__Exercise__
Write out exactly the lines that run from the line containing "for path, value" through the line containing "from mathutils.bvhtree import BVHTree"; both end lines belong to the answer.
-- BEGIN Available data --
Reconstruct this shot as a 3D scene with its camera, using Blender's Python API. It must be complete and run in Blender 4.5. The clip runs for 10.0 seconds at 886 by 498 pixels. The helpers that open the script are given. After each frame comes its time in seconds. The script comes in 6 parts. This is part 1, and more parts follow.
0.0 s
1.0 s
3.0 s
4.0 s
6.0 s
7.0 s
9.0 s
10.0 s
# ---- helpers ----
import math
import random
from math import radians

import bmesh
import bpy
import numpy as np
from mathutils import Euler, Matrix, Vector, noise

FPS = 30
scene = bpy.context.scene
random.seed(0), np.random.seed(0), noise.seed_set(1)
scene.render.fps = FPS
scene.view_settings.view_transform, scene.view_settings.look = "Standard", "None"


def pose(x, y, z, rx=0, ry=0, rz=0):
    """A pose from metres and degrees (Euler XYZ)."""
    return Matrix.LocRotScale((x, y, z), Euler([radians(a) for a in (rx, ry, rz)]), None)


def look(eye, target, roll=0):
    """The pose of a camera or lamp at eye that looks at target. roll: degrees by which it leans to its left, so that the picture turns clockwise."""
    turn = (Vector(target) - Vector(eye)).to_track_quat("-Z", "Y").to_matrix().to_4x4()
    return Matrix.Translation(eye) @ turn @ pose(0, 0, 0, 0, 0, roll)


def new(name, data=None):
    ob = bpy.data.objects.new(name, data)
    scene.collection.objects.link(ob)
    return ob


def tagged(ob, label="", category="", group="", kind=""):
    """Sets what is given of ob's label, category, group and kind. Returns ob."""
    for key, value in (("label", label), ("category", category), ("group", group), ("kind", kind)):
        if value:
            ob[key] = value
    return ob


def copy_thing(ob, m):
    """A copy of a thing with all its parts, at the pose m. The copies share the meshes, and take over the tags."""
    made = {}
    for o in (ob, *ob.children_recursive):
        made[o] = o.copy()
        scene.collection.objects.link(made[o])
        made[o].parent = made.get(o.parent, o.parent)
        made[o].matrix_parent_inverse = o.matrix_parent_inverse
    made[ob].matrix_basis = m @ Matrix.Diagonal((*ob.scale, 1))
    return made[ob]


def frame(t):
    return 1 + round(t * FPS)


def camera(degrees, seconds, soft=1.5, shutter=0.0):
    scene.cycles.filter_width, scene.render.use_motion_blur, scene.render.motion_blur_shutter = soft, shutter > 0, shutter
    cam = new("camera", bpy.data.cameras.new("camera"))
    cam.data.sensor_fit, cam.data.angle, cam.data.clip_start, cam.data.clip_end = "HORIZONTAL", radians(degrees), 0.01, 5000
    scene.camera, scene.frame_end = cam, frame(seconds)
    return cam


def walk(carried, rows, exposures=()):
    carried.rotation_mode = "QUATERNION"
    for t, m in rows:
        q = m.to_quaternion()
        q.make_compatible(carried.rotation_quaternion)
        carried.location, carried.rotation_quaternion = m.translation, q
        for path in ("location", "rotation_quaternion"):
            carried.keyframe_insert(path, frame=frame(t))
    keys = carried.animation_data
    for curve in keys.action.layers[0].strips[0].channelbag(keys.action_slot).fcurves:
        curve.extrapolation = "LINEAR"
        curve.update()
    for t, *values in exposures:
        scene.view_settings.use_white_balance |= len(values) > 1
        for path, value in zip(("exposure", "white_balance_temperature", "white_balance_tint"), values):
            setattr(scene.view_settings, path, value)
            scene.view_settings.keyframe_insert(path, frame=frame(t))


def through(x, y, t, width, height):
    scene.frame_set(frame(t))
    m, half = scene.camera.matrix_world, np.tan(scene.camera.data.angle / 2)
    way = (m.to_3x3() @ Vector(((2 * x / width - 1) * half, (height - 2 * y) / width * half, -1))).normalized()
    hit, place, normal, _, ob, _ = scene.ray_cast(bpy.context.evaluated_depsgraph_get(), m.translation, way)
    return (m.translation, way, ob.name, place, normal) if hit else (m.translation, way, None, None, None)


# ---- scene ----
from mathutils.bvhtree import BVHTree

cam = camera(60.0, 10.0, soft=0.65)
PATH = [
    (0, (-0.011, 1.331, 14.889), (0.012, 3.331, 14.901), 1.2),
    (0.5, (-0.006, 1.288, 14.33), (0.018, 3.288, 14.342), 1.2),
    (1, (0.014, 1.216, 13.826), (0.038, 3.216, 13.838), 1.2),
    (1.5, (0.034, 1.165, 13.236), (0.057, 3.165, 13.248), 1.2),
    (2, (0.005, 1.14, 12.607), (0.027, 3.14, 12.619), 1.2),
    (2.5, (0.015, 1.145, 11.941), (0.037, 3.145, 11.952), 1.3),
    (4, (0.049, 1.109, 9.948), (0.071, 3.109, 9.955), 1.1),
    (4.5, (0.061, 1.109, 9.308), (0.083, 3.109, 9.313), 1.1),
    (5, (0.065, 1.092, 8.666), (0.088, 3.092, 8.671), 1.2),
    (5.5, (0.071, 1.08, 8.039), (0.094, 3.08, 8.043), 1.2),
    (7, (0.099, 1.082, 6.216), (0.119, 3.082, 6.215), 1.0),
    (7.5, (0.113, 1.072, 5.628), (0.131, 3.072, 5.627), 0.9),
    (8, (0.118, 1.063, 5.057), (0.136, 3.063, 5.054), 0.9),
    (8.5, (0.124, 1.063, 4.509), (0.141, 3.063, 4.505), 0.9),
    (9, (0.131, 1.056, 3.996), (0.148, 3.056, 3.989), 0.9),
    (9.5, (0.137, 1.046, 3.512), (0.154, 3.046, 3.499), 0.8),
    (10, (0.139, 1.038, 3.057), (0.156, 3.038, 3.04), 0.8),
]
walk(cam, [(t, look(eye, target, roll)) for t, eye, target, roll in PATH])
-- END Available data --
__Worked solution__
        for path, value in zip(("exposure", "white_balance_temperature", "white_balance_tint"), values):
            setattr(scene.view_settings, path, value)
            scene.view_settings.keyframe_insert(path, frame=frame(t))


def through(x, y, t, width, height):
    scene.frame_set(frame(t))
    m, half = scene.camera.matrix_world, np.tan(scene.camera.data.angle / 2)
    way = (m.to_3x3() @ Vector(((2 * x / width - 1) * half, (height - 2 * y) / width * half, -1))).normalized()
    hit, place, normal, _, ob, _ = scene.ray_cast(bpy.context.evaluated_depsgraph_get(), m.translation, way)
    return (m.translation, way, ob.name, place, normal) if hit else (m.translation, way, None, None, None)


# ---- scene ----
from mathutils.bvhtree import BVHTree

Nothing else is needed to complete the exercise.